Joan Haran brought the conversation outside of the context of the lab by discussing the
representation of women scientists in the media. Why, she asked, are women scientists in the
media so highly stereotyped? At the same time, she reminded us that realistic representations of
women scientists might not be desirable either. Fewer than 13% of professional scientists are
women, so if representations were accurate, their voices would be heard even less frequently.
But if representations of women scientists shift towards being aspirational, perhaps the better
move would actually be to disentangle the categories in the first place, and make space for
representations of scientists who happen to be women, or women who happen to be scientists.

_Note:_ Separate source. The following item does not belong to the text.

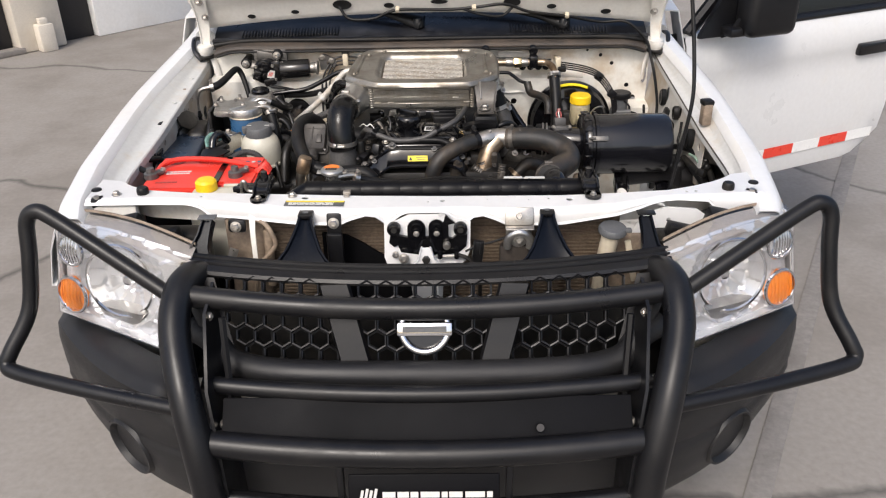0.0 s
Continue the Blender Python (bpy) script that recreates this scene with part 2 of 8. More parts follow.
def clear_plastic(name, tint, rough):
    m = bpy.data.materials.new(name)
    m.use_nodes = True
    t = m.node_tree
    t.nodes.remove(t.nodes["Principled BSDF"])
    clear, gloss = t.nodes.new("ShaderNodeBsdfTransparent"), t.nodes.new("ShaderNodeBsdfGlossy")
    clear.inputs["Color"].default_value = (*tint, 1)
    gloss.inputs["Roughness"].default_value = rough
    mix = t.nodes.new("ShaderNodeMixShader")
    mix.inputs[0].default_value = 0.07
    t.links.new(clear.outputs[0], mix.inputs[1])
    t.links.new(gloss.outputs[0], mix.inputs[2])
    t.links.new(mix.outputs[0], t.nodes["Material Output"].inputs["Surface"])
    return m


LENS = clear_plastic("clear_headlight_lens", (0.97, 0.97, 0.97), 0.03)


# ---- building tools ----
def thing(name, label, category, base, kind="", group=""):
    ob = new(name)
    ob.empty_display_size = 0.05
    ob.location = base
    return tagged(ob, label, category, group, kind)


def origin(ob):
    o = Vector((0, 0, 0))
    while ob:
        o += ob.location
        ob = ob.parent
    return o


def to_mesh(name, bm, mat, angle=38):
    me = bpy.data.meshes.new(name)
    bmesh.ops.recalc_face_normals(bm, faces=bm.faces)
    bm.to_mesh(me)
    bm.free()
    me.materials.append(mat)
    for p in me.polygons:
        p.use_smooth = True
    me.set_sharp_from_angle(angle=radians(angle))
    return me


def part(name, bm, mat, parent, label="", angle=38):
    bmesh.ops.translate(bm, vec=-origin(parent), verts=bm.verts)
    ob = new(name, to_mesh(name, bm, mat, angle))
    ob.parent = parent
    return tagged(ob, label)


def solid(name, bm, mat, label, category, base=None, kind="", group="", angle=38):
    """A top-level thing of a single mesh."""
    if base is None:
        pts = [v.co for v in bm.verts]
        base = Vector((sum(p.x for p in pts) / len(pts), sum(p.y for p in pts) / len(pts), min(p.z for p in pts)))
    bmesh.ops.translate(bm, vec=-Vector(base), verts=bm.verts)
    ob = new(name, to_mesh(name, bm, mat, angle))
    ob.location = base
    return tagged(ob, label, category, group, kind)


def settle(ob, x, y, z):
    """Moves a finished thing or part to where it sits."""
    ob.location += Vector((x, y, z))
    return ob


def B():
    return bmesh.new()


def box(bm, c, s, bev=0.0, rot=(0, 0, 0), seg=2):
    m = pose(*c, *rot) @ Matrix.Diagonal((*s, 1))
    r = bmesh.ops.create_cube(bm, size=1, matrix=m)
    if bev:
        ed = {e for v in r["verts"] for e in v.link_edges}
        bmesh.ops.bevel(bm, geom=list(ed), offset=bev, segments=seg, profile=0.5, affect="EDGES")
    return bm


def turn_to(a, b):
    return (Vector(b) - Vector(a)).to_track_quat("Z", "Y").to_matrix().to_4x4()


def lathe(bm, a, b, prof, seg=28):
    """A turned body on the axis a to b: rows of (distance along, radius)."""
    m = Matrix.Translation(a) @ turn_to(a, b)
    rings = []
    for h, r in prof:
        if r <= 1e-6:
            rings.append([bm.verts.new(m @ Vector((0, 0, h)))])
        else:
            rings.append([bm.verts.new(m @ Vector((r * math.cos(2 * math.pi * k / seg), r * math.sin(2 * math.pi * k / seg), h))) for k in range(seg)])
    for p, q in zip(rings, rings[1:]):
        for k in range(seg):
            j = (k + 1) % seg
            if len(p) == 1 and len(q) > 1:
                bm.faces.new((p[0], q[k], q[j]))
            elif len(q) == 1 and len(p) > 1:
                bm.faces.new((p[k], p[j], q[0]))
            elif len(p) > 1:
                bm.faces.new((p[k], p[j], q[j], q[k]))
    for ring in (rings[0], rings[-1]):
        if len(ring) > 1:
            bm.faces.new(ring)
    return bm


def cyl(bm, a, b, r, r2=None, seg=20, bev=0.0):
    n = (Vector(b) - Vector(a)).length
    r2 = r if r2 is None else r2
    if bev:
        return lathe(bm, a, b, [(0, r - bev), (bev * 0.3, r - bev * 0.3), (bev, r), (n - bev, r2), (n - bev * 0.3, r2 - bev * 0.3), (n, r2 - bev)], seg)
    return lathe(bm, a, b, [(0, r), (n, r2)], seg)


def spline(pts, sub):
    P = [Vector(p) for p in pts]
    if len(P) == 2:
        return P
    P = [P[0] * 2 - P[1]] + P + [P[-1] * 2 - P[-2]]
    out = []
    for i in range(1, len(P) - 2):
        a, b, c, d = P[i - 1:i + 3]
        for k in range(sub):
            t = k / sub
            out.append(0.5 * (2 * b + (c - a) * t + (2 * a - 5 * b + 4 * c - d) * t * t + (3 * b - a - 3 * c + d) * t ** 3))
    out.append(P[-2])
    return out


def tube(bm, pts, r, seg=12, sub=7, wave=0.0, pitch=0.006, flat=1.0):
    """A pipe along a smooth line; wave > 0 makes it corrugated."""
    line = spline(pts, sub)
    if wave:
        dense, d = [], 0.0
        for a, b in zip(line, line[1:]):
            n = max(1, round((b - a).length / (pitch / 2)))
            dense += [a.lerp(b, k / n) for k in range(n)]
        line = dense + [line[-1]]
    t0 = (line[1] - line[0]).normalized()
    up = t0.orthogonal().normalized()
    rings = []
    for i, p in enumerate(line):
        t = (line[min(i + 1, len(line) - 1)] - line[max(i - 1, 0)]).normalized()
        up = (up - t * up.dot(t)).normalized()
        side = t.cross(up)
        f = i / (len(line) - 1)
        rad = r if not isinstance(r, (tuple, list)) else r[0] + (r[1] - r[0]) * f
        if wave and i % 2:
            rad -= wave
        rings.append([bm.verts.new(p + (up * math.cos(2 * math.pi * k / seg) + side * math.sin(2 * math.pi * k / seg) * flat) * rad) for k in range(seg)])
    for p, q in zip(rings, rings[1:]):
        for k in range(seg):
            bm.faces.new((p[k], p[(k + 1) % seg], q[(k + 1) % seg], q[k]))
    bm.faces.new(rings[0])
    bm.faces.new(rings[-1])
    return bm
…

One of the main concerns voiced during the discussion period was why there are fewer
women Computer Science undergraduates in the US now than there were in 1988, which was the
peak. Some seem to think that this could be because men present themselves as more confident
and self-assured, which leads women to believe that they are behind. Ruth asked if this might be
because we have myths about what science is as an activity, and that means that we tend to deemphasize
the importance of group effort in advancing scientific knowledge. Lauren asked the
panelists what could be done to make women more confident, and Faye responded by saying that
she does not want women to become as confident as men, but rather, she wants men to become
as humble as women. Melissa reminded us that all of these issues become more problematic
when there is a large gap in the gender divide in the workplace.
The matter of care and caretaking was also addressed in the discussion period. Melissa
attributes her ability to be successful as a scientist in part to her spouse who is willing to stay at
home. This caused others to wonder about the invisible labor of caretaking that has allowed
male scientists to be successful over the years.
In going forward, the Working Group is optimistic that the knowledge about gender gaps
and inequalities in science will be useful in making changes in the future, but there still seems to
be some concern around how to enact change in academic and private institutions.